El 53% de los costarricenses votaría por el candidato presidencial de una agrupación emergente. El dato no sorprende. Expresa la insatisfacción con el desempeño de los partidos existentes, pero no define las características de la anhelada alternativa.
Frente a opciones concretas, ese 53% se desgranaría. Unos verían sus aspiraciones mejor representadas por determinado partido emergente, otros seguirían a la espera y no pocos se declararían insatisfechos con la nueva oferta, no importa cuán variada. Al final, podrían decantarse, sin entusiasmo, por una opción tradicional. El dato de la encuesta de Unimer para La Nación señala una oportunidad, pero en nada esclarece las características de la propuesta necesaria para aprovecharla.
Más reveladora es la negativa del 60% del electorado a votar por una alianza.
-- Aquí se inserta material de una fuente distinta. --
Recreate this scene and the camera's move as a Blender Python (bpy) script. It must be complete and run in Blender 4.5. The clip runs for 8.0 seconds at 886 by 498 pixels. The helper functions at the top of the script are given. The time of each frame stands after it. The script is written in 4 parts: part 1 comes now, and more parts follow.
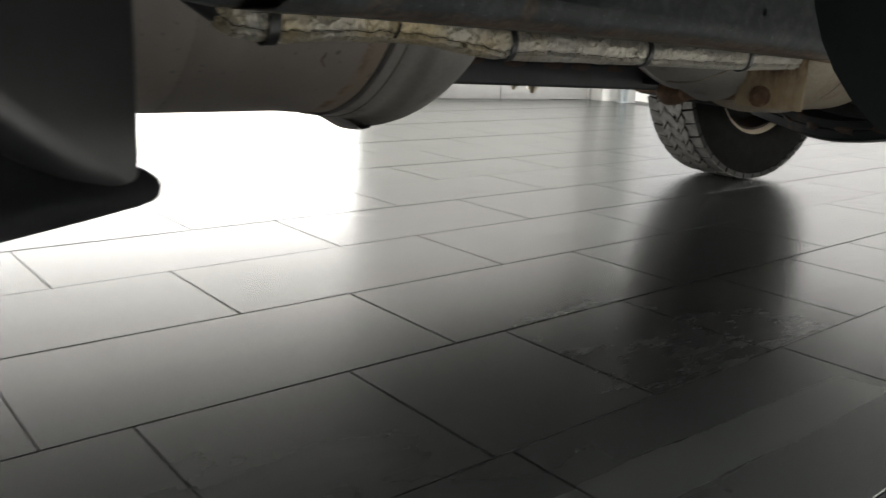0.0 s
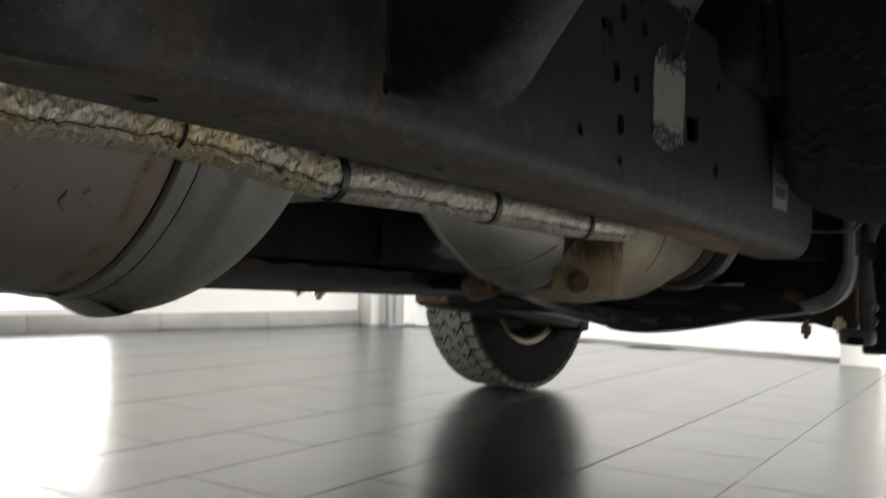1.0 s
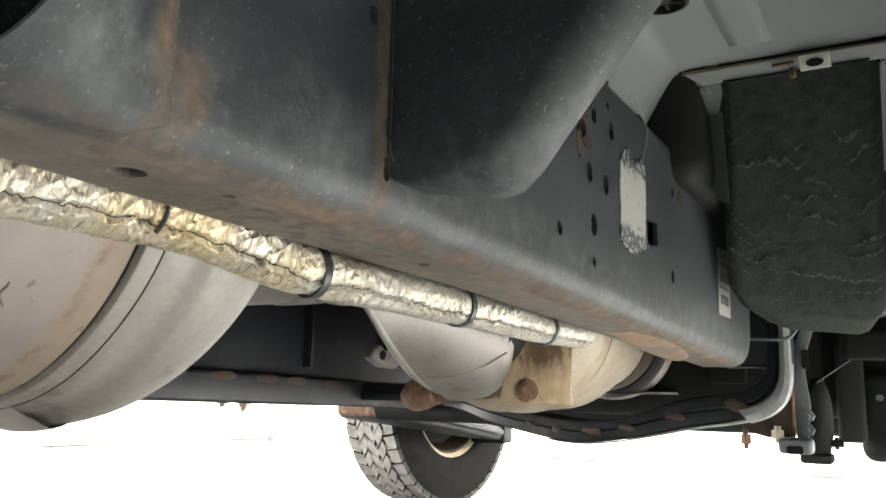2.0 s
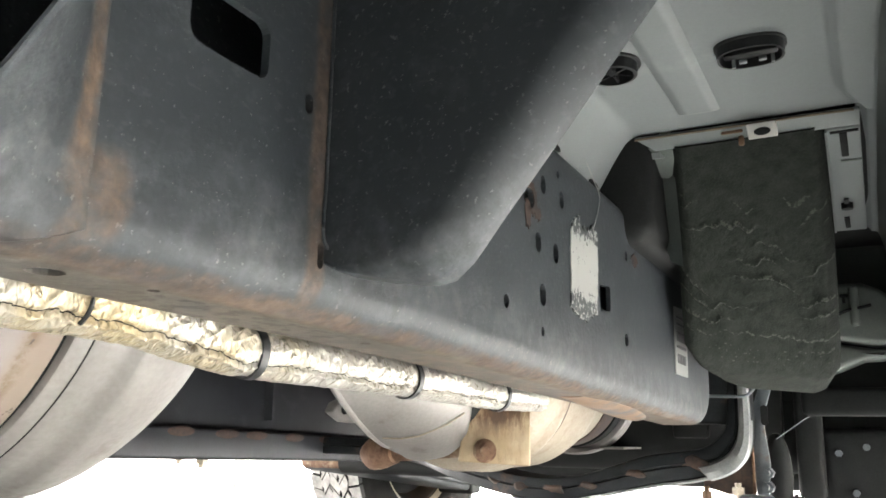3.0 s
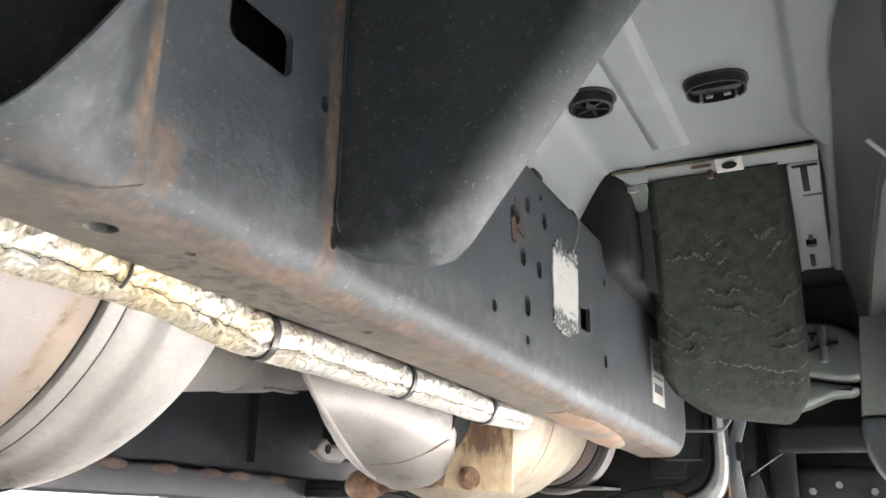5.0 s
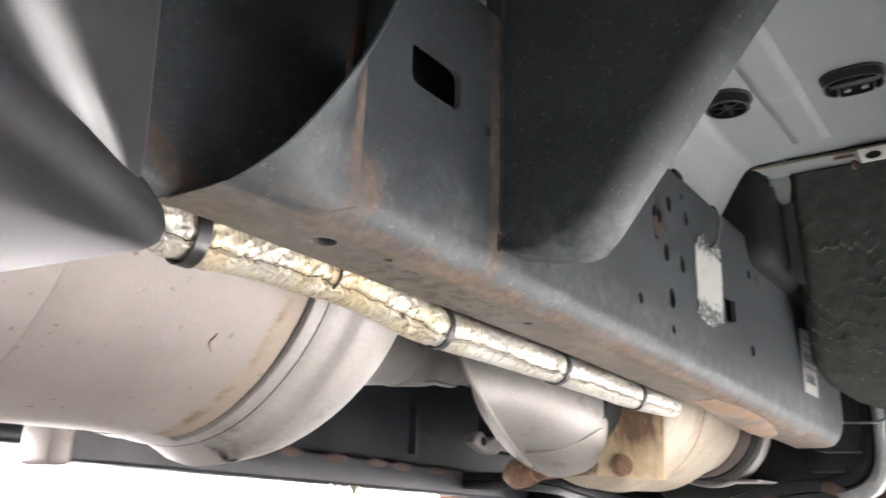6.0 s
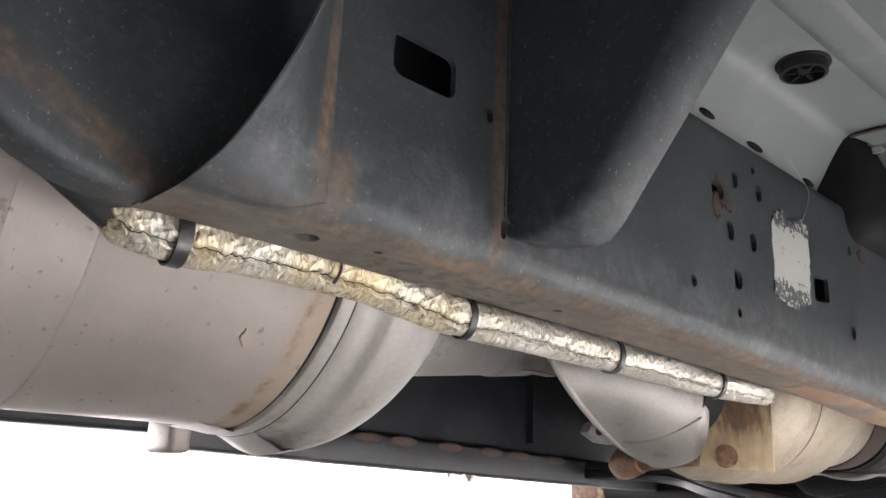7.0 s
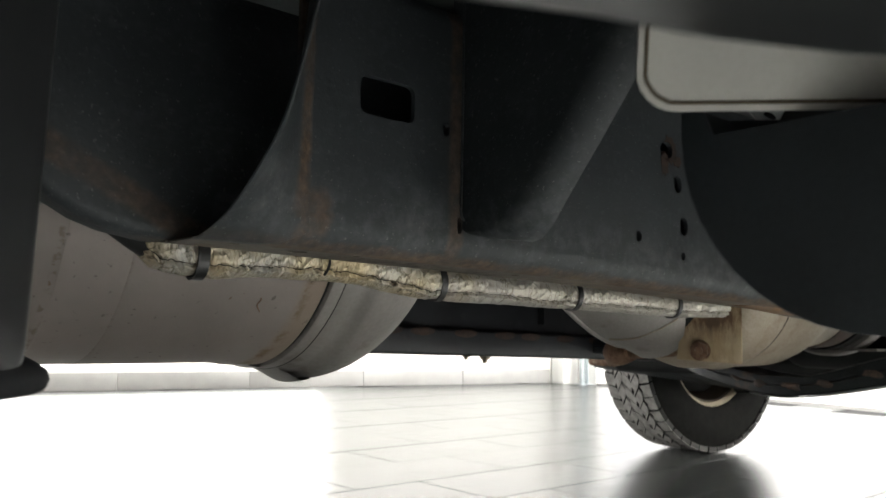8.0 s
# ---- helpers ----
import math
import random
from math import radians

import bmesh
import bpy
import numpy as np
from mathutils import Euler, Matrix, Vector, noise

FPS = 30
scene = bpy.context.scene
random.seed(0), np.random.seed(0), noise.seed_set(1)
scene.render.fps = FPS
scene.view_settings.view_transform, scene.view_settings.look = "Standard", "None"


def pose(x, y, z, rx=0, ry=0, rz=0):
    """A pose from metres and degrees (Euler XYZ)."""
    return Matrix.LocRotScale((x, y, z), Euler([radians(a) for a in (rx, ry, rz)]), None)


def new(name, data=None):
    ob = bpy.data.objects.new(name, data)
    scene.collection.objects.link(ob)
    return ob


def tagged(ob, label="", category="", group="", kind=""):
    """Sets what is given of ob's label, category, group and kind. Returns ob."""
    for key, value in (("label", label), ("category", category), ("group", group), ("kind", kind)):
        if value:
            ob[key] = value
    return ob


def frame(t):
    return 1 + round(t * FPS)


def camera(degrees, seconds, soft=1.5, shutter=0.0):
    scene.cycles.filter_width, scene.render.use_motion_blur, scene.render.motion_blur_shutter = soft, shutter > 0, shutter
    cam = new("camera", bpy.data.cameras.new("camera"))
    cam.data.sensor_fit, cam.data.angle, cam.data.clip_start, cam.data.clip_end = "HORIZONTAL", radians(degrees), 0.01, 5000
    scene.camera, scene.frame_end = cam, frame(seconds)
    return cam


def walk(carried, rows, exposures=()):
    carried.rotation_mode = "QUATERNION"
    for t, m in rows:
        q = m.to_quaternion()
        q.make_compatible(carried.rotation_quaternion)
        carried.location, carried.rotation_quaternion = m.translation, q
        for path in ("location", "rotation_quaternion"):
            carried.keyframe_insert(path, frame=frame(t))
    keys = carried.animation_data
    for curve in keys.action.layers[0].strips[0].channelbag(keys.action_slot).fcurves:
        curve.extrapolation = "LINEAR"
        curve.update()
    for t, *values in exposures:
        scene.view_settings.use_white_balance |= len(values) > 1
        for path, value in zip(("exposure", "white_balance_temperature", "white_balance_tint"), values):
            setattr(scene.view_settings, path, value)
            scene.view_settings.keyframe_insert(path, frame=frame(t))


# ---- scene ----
cam = camera(56.55, 8.0, shutter=0.3)
# seconds, place in metres, heading, upward tilt, lean
ROWS = [
    (0.0, 0.0082, -0.3865, 0.4554, -38.96, -14.28, 2.51),
    (0.2, 0.0419, -0.3599, 0.4509, -41.81, -13.59, 2.70),
    (0.5, 0.0718, -0.3136, 0.4296, -45.91, -6.36, 1.88),
    (0.8, 0.1035, -0.2583, 0.4079, -50.91, -1.60, 1.44),
    (1.0, 0.1030, -0.2355, 0.4012, -54.57, 2.12, 1.10),
    (1.2, 0.0874, -0.2156, 0.3902, -57.72, 6.77, 1.39),
    (1.5, 0.0971, -0.1948, 0.3929, -59.20, 8.58, 1.31),
    (1.7, 0.1057, -0.1833, 0.3931, -59.84, 9.07, 1.12),
    (2.8, 0.1134, -0.1918, 0.4171, -62.15, 12.03, 0.67),
    (3.0, 0.1143, -0.1996, 0.4166, -62.47, 12.83, 0.87),
    (3.5, 0.1157, -0.2196, 0.4191, -62.98, 14.37, 0.90),
    (4.0, 0.1149, -0.2390, 0.4078, -63.19, 15.57, 0.93),
    (4.2, 0.1141, -0.2380, 0.4032, -63.31, 15.89, 0.91),
    (5.3, 0.0604, -0.1987, 0.3641, -64.09, 17.40, 0.82),
    (5.5, 0.0433, -0.2048, 0.3622, -63.89, 17.36, 0.58),
    (6.0, 0.0225, -0.2290, 0.3521, -53.81, 17.09, 1.72),
    (6.5, 0.0526, -0.2620, 0.3491, -47.05, 16.81, 2.06),
    (7.0, 0.0759, -0.2871, 0.3557, -42.97, 16.00, 2.39),
    (7.5, 0.0637, -0.3227, 0.3701, -41.39, 13.19, 1.68),
    (7.8, 0.0494, -0.3619, 0.3975, -41.06, 8.47, 1.83),
    (8.0, 0.0268, -0.4027, 0.4181, -40.69, 5.85, 0.98),
]
EXPOSURES = [(0.0, 0.0, 6500, 10), (0.5, -0.22, 6500, 10), (1.0, -0.08, 6550, 10), (1.5, 1.48, 6700, 10), (3.0, 3.40, 6550, 13), (4.2, 3.88, 6500, 15), (5.5, 3.55, 6500, 18), (6.5, 3.12, 6450, 19), (7.0, 2.75, 6450, 19), (7.5, 2.44, 6450, 15), (8.0, 1.1, 6500, 10)]
walk(cam, [(t, pose(x, y, z, 90 + tilt, 0, turn) @ pose(0, 0, 0, 0, 0, lean)) for t, x, y, z, turn, tilt, lean in ROWS], EXPOSURES)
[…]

Es una inclinación manifiesta a priori, con referentes concretos en el acontecer político reciente. Entre ellos está la alianza opositora fraguada en la Asamblea Legislativa para desplazar del Directorio al partido oficialista, el desempeño del Congreso bajo su conducción y el ulterior naufragio del experimento.
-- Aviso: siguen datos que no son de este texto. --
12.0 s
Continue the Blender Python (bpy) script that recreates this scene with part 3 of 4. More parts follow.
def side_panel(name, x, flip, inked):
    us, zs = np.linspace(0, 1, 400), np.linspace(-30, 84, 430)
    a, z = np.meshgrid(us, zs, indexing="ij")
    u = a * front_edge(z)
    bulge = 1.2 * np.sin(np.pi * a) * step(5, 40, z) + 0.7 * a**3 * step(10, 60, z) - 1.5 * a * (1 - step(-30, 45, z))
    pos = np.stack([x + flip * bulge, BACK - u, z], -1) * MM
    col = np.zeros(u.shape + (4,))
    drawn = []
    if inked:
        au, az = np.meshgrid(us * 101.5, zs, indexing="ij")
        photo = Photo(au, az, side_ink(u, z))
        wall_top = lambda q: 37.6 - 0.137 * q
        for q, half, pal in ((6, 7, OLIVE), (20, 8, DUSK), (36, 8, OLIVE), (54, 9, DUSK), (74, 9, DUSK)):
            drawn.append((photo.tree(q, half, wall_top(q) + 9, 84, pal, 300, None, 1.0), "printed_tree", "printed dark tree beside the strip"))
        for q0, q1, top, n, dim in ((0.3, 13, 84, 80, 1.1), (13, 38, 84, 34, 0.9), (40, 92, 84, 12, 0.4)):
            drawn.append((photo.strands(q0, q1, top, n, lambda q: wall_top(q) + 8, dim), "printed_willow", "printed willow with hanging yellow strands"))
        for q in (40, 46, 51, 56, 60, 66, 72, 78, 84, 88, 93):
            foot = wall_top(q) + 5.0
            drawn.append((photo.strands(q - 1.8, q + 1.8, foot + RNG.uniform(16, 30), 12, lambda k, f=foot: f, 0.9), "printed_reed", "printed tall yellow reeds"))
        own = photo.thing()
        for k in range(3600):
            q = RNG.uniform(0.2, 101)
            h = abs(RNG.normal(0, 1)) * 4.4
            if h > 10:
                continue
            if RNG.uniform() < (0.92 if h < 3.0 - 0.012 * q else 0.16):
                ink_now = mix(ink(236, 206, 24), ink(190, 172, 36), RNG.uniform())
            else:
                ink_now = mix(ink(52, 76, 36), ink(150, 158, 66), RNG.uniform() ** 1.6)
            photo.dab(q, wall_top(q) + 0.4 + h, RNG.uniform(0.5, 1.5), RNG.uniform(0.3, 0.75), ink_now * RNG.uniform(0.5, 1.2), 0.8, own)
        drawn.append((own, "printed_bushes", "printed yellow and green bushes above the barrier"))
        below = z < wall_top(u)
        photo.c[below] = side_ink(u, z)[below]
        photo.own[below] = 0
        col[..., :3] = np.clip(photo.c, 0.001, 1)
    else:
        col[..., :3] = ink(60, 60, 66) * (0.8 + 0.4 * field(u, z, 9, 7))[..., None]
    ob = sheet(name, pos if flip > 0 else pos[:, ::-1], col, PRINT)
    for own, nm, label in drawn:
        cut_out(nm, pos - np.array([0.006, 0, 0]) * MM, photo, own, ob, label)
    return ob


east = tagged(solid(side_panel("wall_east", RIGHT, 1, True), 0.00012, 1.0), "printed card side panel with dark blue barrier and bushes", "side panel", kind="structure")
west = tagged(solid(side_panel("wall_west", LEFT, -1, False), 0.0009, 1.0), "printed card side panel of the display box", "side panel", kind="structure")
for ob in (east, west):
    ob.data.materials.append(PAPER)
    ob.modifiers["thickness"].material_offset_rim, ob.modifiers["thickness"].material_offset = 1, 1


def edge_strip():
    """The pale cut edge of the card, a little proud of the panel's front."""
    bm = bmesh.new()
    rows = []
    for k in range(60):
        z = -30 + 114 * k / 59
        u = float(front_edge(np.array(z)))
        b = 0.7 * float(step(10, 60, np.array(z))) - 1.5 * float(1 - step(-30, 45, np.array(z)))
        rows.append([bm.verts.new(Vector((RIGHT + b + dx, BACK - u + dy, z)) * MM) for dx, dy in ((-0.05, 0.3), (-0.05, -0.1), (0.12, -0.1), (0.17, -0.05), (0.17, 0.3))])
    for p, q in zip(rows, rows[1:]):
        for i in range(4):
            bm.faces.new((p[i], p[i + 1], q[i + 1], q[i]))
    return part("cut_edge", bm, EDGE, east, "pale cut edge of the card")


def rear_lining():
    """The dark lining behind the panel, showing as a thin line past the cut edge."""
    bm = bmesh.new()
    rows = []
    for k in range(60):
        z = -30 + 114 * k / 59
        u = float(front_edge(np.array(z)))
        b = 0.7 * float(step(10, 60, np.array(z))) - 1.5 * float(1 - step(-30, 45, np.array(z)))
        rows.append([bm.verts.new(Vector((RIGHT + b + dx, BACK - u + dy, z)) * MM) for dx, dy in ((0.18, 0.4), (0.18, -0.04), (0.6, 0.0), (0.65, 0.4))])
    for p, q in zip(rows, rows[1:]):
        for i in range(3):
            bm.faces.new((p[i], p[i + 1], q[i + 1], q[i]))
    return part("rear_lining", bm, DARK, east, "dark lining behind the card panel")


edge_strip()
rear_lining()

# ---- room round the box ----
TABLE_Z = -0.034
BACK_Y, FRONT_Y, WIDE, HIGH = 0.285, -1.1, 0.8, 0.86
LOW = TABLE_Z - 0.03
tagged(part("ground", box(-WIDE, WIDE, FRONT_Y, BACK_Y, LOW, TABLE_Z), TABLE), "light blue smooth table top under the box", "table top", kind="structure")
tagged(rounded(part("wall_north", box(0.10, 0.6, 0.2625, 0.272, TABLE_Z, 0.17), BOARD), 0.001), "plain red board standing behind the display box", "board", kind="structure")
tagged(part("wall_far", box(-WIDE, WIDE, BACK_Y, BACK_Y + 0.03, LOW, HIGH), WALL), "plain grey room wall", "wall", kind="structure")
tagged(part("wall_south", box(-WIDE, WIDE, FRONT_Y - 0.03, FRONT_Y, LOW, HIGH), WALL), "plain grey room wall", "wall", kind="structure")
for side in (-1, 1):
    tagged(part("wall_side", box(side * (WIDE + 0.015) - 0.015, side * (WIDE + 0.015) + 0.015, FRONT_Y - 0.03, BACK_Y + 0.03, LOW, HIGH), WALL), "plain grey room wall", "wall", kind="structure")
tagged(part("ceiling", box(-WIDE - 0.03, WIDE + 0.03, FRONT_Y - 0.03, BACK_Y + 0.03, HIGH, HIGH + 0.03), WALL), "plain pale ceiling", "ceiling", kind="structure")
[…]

También pesan los anuncios de nuevas e inverosímiles alianzas, algunas con partícipes cuestionados, otras sin base popular visible, como la llamada “alianza del margen de error” entre dos precandidatos del Partido Acción Ciudadana y dos de una fracción de la Unidad Socialcristiana distanciada de Convergencia Calderonista, cuya cabeza es el expresidente Rafael Ángel Calderón Fournier.
Puestos a escoger entre el Partido Liberación Nacional (PLN), una nueva agrupación política o una alianza, solo el 6% de los encuestados se pronuncia por esta última. El PLN atraería al 20% y la nueva e indefinida opción, al 19%.
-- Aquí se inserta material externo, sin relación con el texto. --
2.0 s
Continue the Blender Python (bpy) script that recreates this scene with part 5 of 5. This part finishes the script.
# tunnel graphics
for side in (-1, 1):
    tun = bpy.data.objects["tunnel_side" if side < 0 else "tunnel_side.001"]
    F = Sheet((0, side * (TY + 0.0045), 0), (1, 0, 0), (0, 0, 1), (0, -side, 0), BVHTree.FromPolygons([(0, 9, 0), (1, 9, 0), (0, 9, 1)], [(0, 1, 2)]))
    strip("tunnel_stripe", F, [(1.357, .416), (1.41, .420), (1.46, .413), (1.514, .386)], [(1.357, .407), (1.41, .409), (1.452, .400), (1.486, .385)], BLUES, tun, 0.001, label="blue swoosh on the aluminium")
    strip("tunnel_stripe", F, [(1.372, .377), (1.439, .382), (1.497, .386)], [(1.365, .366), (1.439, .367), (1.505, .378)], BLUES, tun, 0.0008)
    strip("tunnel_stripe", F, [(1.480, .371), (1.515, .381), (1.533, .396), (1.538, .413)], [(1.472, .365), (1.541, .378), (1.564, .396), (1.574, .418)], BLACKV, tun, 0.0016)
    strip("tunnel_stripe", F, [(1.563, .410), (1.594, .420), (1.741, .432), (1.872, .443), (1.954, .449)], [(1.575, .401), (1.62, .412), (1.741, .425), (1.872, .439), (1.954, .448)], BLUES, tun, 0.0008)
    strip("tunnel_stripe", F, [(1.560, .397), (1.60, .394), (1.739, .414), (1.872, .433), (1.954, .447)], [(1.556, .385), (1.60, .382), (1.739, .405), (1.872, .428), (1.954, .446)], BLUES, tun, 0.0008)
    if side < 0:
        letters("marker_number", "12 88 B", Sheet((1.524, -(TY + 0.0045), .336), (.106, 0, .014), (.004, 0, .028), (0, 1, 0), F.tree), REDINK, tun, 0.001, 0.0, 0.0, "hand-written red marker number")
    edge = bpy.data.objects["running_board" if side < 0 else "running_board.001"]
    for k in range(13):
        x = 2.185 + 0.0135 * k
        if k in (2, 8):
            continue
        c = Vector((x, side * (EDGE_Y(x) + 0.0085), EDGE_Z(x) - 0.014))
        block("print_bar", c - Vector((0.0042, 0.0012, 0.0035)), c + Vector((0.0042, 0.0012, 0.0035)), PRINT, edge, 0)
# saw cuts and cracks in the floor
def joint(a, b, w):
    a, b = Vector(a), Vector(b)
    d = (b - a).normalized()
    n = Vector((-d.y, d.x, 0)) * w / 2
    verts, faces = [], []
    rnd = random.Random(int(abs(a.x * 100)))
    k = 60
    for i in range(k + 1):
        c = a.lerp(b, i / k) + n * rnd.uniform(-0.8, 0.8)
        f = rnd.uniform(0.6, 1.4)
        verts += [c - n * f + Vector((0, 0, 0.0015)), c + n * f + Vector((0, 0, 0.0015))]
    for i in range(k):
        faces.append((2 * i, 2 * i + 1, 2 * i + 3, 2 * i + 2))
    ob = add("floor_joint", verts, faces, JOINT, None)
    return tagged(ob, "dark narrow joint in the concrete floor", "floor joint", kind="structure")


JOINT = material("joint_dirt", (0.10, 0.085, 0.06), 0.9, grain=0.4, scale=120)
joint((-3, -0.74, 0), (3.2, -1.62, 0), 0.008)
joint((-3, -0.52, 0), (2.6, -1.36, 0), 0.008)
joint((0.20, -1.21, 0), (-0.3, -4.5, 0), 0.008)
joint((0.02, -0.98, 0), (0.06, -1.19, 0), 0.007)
El resultado neto de las maniobras de los últimos años es el desprestigio de las alianzas como en algún momento fueron demonizados los “pactos”. Unos y otros son recursos indispensables de la política. Desde ese punto de vista, su desprestigio es lamentable. Sin embargo, es fácil explicarlo cuando se considera la naturaleza de las alianzas planteadas en tiempos recientes.
La unión de fuerzas políticas con programas contradictorios e irreconciliables, sin más puntos de convergencia que la oposición misma, no es una oferta atractiva. Las alianzas sin objetivos más allá de la supervivencia de sus partes tampoco resultan seductoras. Ambas fórmulas conducen al estancamiento y la falta de resolución, indebidamente elevados a rango de programa político. El precio es el rechazo de un electorado insatisfecho con las opciones disponibles, pero reacio a la parálisis institucional.
La mejor prueba de esa circunstancia es la valoración del Congreso. Un 80% de los encuestados no quiso o no supo escoger una fracción legislativa para reconocerle la mejor labor en la Asamblea Legislativa. Ninguna de las ocho bancadas cuenta con más de 2% de aprobación, salvo las del PAC y el PLN, que apenas logran el 4,6% y el 7,6% respectivamente. La labor del Congreso como un todo solo les parece buena a siete de cada cien entrevistados.
Sin embargo, la insistencia en fraguar alianzas incoherentes o desprovistas de apoyo electoral goza de buena salud. Tres anuncios, desde la izquierda, la derecha y un área nebulosa del espectro político alimentaron titulares de prensa en el curso del último mes. La lección no ha sido aprendida y persiste el propósito de crear mayorías con la suma de números muy pequeños, sin importar para qué.
En un río tan revuelto, la ganancia será para quien se anime a pescar con objetivos bien definidos, expresión de la coherencia interna de un partido con claridad de programas.
Las alianzas, perfiladas como en los últimos meses, solo sirvieron para crear confusión, desdibujar el contorno de los grupos hasta entonces mejor cuajados, promover el inmovilismo y desprestigiar un recurso necesario de la política.